Jacques Monsieur, also known as the Marshal, was arrested in Istanbul on Saturday. Belgium, which has indicted him on charges of arms trafficking, is seeking his extradition.

Monsieur’s clients included the Republic of Congo, Iran, the Democratic Republic of Congo (formerly Zaire), Chad, Croatia, Bosnia, Qatar, Togo, and Burundi, the Center’s International Consortium of Investigative Journalists has learned. Monsieur’s weapons dealing forms part of the ICIJ’s study into the global commerce of war, which will be released this fall.

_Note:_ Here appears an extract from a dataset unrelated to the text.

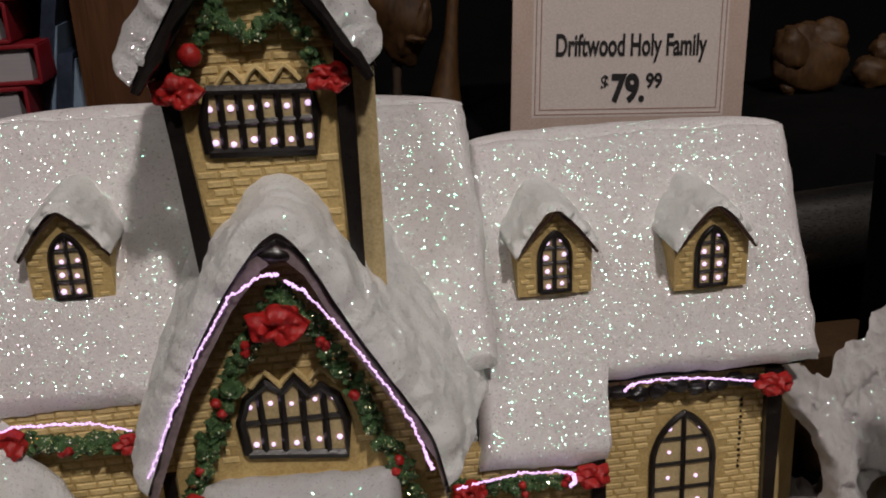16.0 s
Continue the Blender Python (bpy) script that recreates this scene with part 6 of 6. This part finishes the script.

Since the mid-eighties, when Monsieur was a participant in the Iran-Contra affair, his name has regularly cropped up in reference to the illegal weapons trade as he grew to be one of the largest traffickers in Europe. His downfall began in 1998 when U.S. intelligence agencies — with which he claimed to have worked in the eighties and early nineties, when he sold weapons to Croatia — asked the Belgians to investigate him for selling embargoed American spare parts and aviation technology to Iran. The French also launched an investigation against him in Bourges in 1998, and seized computer hard drives, letters and faxes that gave illuminating details of his arms trafficking activities.

In May 1999, the French indicted Monsieur for “illegal commerce in weapons of war without a license from the Defense Ministry.” He was to testify in a French court at the end of 2000, but he disappeared in November 2000. He next turned up in Iran, where he was arrested and charged with spying. He was tried in Tehran in December 2001, but was released after he paid a fine, and had not been heard from since.

Monsieur has said he would tell all about his deals, which could severely embarrass the French intelligence services, former officials of the since-purchased Elf Aquitaine Oil Company of France, and African heads of state. In 2000, he threatened Elf’s former executives that he would expose their involvement in the trade of weapons in exchange for oil, and their manipulation of African politics, if they did not settle debts they had guaranteed on his behalf.

Monsieur is still wanted in France on the 1999 indictment for illegally selling weapons.

Last Saturday he was picked up during a routine police raid in Istanbul. He is being held there pending a request for his extradition from Belgian authorities.

The prosecutor’s office in Brussels refused to comment, other than to confirm the arrest.

Monsieur’s lawyer, Marc Preumont, refused to comment on the arrest, other than to say that Monsieur was ready to face the Belgian judges.